Kid Rock brought the cheering Republican National Convention crowd to its feet Thursday and chanted “Fight! Fight! Fight!” for former President and 2024 Republican presidential nominee Donald Trump.
The singer and rapper performed his 2000 hit American Bad Ass with some changes to the lyrics to make them election-appropriate. He had the audience shout “Trump! Trump! Trump!” by replacing the original lyrics with “Hey! Hey! Hey!”
Kid Rock also named major presidential election battlegrounds like Pennsylvania and Arizona, instead of other locations in the original version of the song.
“Ladies and gentlemen, prepare to face the most patriotic and badass president on the planet, Donald J. Trump,” Kid Rock told the crowd before leaving the stage and introducing Dana White.
The right-wing musician described Trump as one of his “best friends” in an interview with Rolling Stone in May.
Kid Rock reacted to the assassination attempt on the former president at a rally in Butler this weekend.
“If you make fun of Trump, you make fun of me,” he shouted in a shirtless selfie video.
Minutes into Donald Trump’s speech at the rally in Butler, Pennsylvania, there were loud banging noises as people scrambled to safety. Trump appeared to hold his ear and fell to the ground. When he got back up, surrounded by Secret Service agents, blood was streaming down his face.
“We came within inches of one of the darkest moments in our nation’s history,” Trump Jr. said at the RNC on Thursday night. “My father’s goal was not … to give up, not to surrender, but to show the world that the next president of the United States has the heart of a lion.”
The shooting is officially being investigated as attempted murder. A poster with images of the shooter, Thomas Crooks, was seen outside the RNC in Milwaukee on Wednesday.
Over the past decade, Kid Rock has become increasingly polarizing. He’s dove into all things Trump, going on interviews to predict Trump’s election winner, discuss “DEI bullshit,” and all things MAGA.

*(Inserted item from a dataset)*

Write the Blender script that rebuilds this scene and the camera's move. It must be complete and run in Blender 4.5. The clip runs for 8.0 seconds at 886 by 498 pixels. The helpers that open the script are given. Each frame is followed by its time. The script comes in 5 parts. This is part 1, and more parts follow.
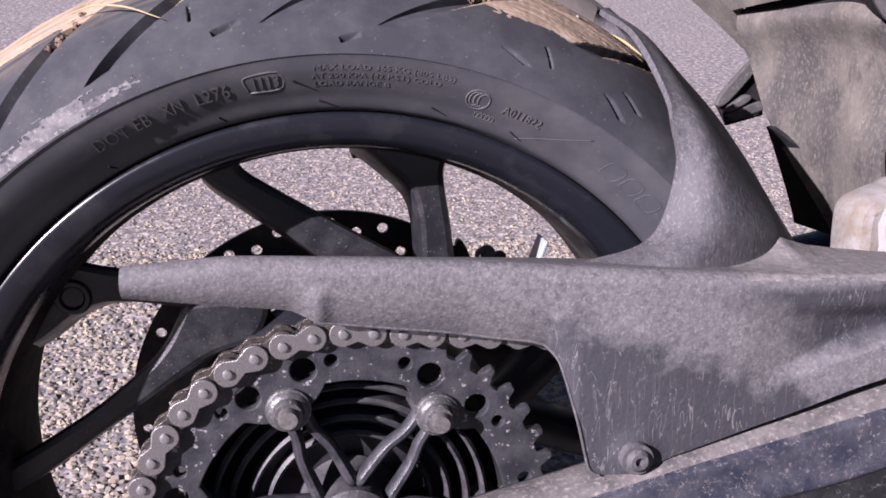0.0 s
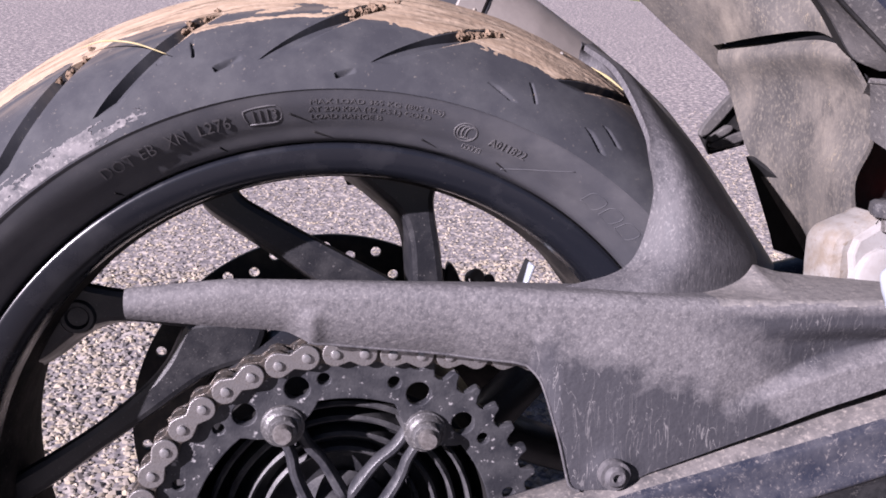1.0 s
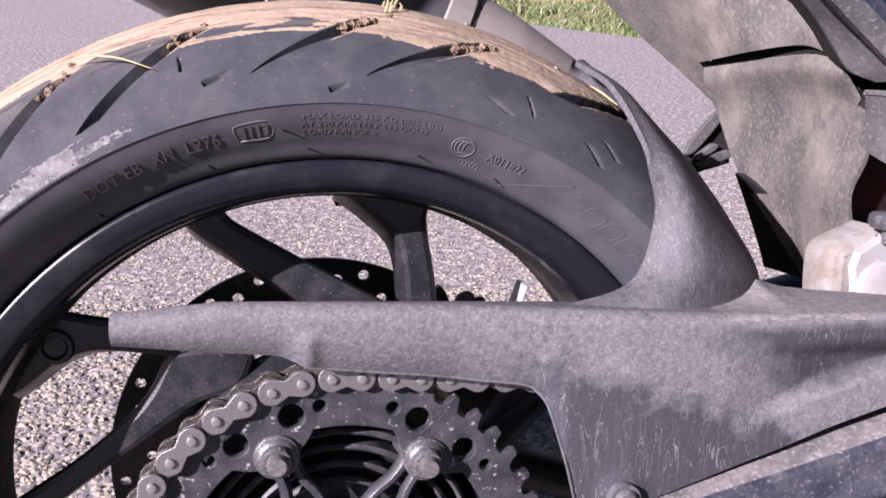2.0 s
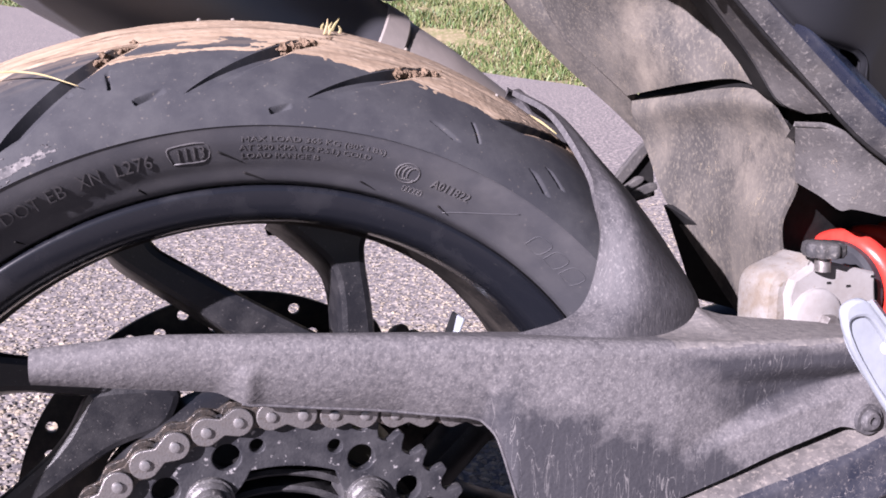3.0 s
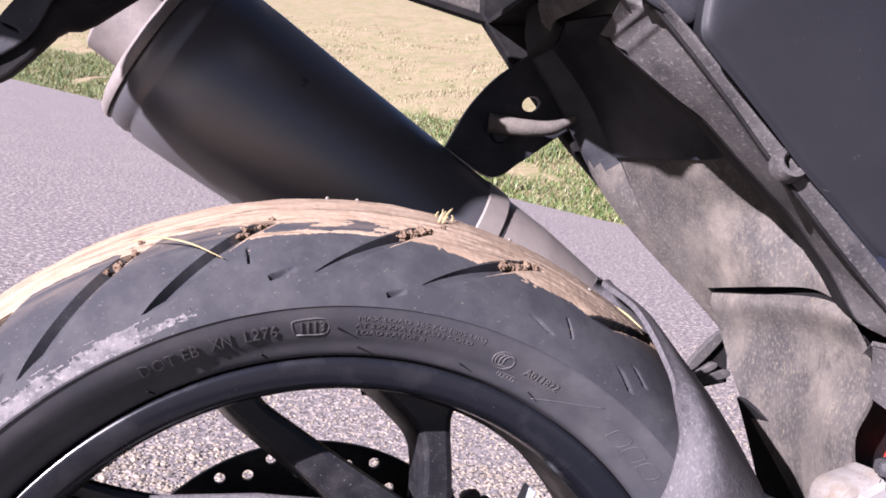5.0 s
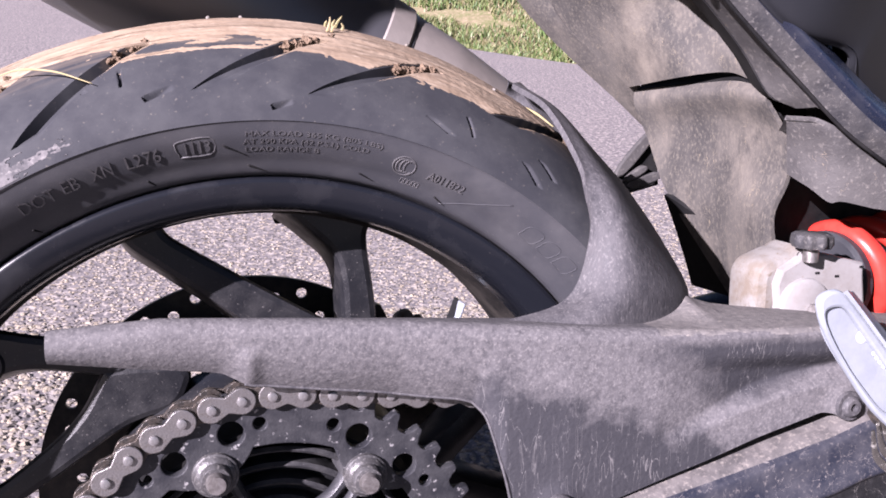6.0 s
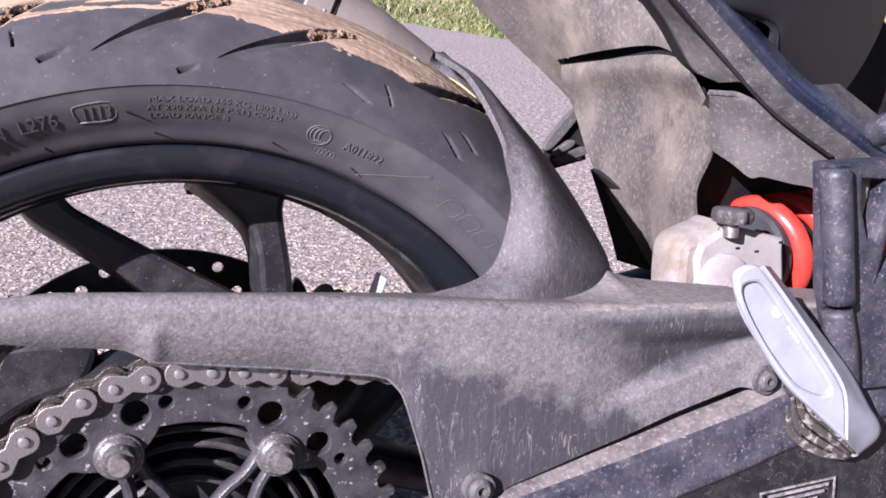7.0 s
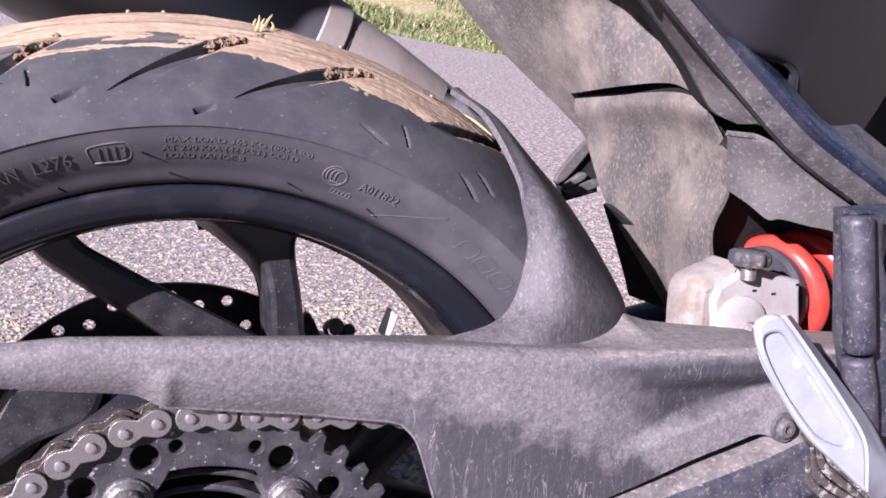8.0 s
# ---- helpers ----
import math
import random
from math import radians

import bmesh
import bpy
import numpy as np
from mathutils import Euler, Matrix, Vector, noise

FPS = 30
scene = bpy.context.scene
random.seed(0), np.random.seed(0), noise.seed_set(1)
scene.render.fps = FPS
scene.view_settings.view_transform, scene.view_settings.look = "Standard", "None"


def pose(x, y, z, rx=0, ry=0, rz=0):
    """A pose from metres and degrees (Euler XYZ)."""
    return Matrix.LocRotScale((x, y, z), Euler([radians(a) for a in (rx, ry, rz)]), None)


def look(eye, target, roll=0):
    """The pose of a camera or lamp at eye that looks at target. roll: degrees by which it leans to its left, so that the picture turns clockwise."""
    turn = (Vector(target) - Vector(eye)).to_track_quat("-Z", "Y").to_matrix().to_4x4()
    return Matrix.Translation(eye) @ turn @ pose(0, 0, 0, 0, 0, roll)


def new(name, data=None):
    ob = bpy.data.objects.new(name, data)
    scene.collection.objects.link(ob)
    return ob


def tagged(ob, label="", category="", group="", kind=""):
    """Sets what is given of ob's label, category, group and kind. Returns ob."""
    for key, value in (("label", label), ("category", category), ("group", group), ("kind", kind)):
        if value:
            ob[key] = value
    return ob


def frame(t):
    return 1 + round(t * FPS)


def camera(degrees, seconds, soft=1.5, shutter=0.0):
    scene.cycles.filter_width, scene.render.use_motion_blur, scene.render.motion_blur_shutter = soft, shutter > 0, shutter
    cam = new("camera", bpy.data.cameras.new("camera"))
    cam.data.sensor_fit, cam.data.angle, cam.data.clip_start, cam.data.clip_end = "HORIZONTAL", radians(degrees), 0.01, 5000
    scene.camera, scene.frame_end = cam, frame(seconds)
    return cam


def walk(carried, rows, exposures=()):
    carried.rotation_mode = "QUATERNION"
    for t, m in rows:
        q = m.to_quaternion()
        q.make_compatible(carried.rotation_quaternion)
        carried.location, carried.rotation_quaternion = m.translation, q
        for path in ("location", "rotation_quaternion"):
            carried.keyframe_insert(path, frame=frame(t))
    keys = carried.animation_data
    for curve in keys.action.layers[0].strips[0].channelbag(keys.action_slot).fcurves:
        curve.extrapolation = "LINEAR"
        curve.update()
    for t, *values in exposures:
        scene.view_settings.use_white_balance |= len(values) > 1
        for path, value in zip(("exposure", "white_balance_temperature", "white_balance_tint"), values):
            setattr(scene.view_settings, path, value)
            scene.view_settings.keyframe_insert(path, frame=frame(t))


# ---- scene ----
# The rear of a motorcycle that leans on its side stand, beside a country road.
# BIKE carries its own frame (x forwards, y to its left, z up along the wheel) into the world.
cam = camera(52.14, 8.0, soft=1.75)
LEAN = 8.55
BIKE = pose(0, 0, 0.008, -LEAN, 0, 0)
AXLE = 0.31
# t, place in the bike's frame, yaw, pitch, roll
ROWS = [
    (0.0, -0.0273, -0.5625, 0.5887, -9.54, -14.27, 0.52),
    (0.5, -0.0237, -0.5835, 0.5947, -9.71, -13.58, 1.07),
    (1.0, -0.0261, -0.5867, 0.5979, -9.66, -13.05, 0.98),
    (2.3, -0.0505, -0.5580, 0.5799, -13.77, -10.05, 0.55),
    (2.5, -0.0558, -0.5519, 0.5767, -15.15, -9.40, 0.65),
    (3.0, -0.0603, -0.5481, 0.5778, -18.22, -8.38, 1.34),
    (3.5, -0.0718, -0.5463, 0.5921, -18.89, -5.99, 4.36),
    (4.0, -0.1003, -0.5584, 0.6103, -15.62, -1.85, 7.63),
    (4.2, -0.1095, -0.5623, 0.6184, -14.39, -0.69, 8.49),
    (5.3, -0.0831, -0.5774, 0.6124, -14.58, -1.31, 5.22),
    (5.5, -0.0727, -0.5749, 0.6050, -15.13, -3.44, 3.86),
    (6.0, -0.0502, -0.5735, 0.5857, -16.54, -9.57, 1.46),
    (6.5, -0.0404, -0.5693, 0.5836, -19.05, -11.10, 1.93),
    (7.0, -0.0347, -0.5646, 0.5820, -20.49, -10.94, 2.43),
    (7.5, -0.0317, -0.5580, 0.5861, -20.17, -10.45, 2.73),
    (8.0, -0.0404, -0.5526, 0.5961, -20.47, -10.11, 3.14),
]
walk(cam, [(t, BIKE @ pose(x, y, z, 90 + pitch, 0, yaw) @ pose(0, 0, 0, 0, 0, roll))
           for t, x, y, z, yaw, pitch, roll in ROWS],
     [(t, e, 5950, 33) for t, e in ((0.0, 2.08), (1.0, 2.21), (2.5, 2.33), (4.0, 2.44), (5.5, 2.45), (6.0, 2.41), (7.0, 2.4), (8.0, 2.45))])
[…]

Kid Rock, whose birth name is Robert Richie, began making his concerts look like Trump rallies. He put Trump on a giant screen and told his audience, “He’s your president now, so deal with it!” according to one of his peers.
Kid Rock has said in the past that he knew it would be risky to publicly support Trump.
“When I stepped up, I knew it could end my career,” he said in an interview with Rolling Stone. “But I was betting there were a lot of like-minded people out there.”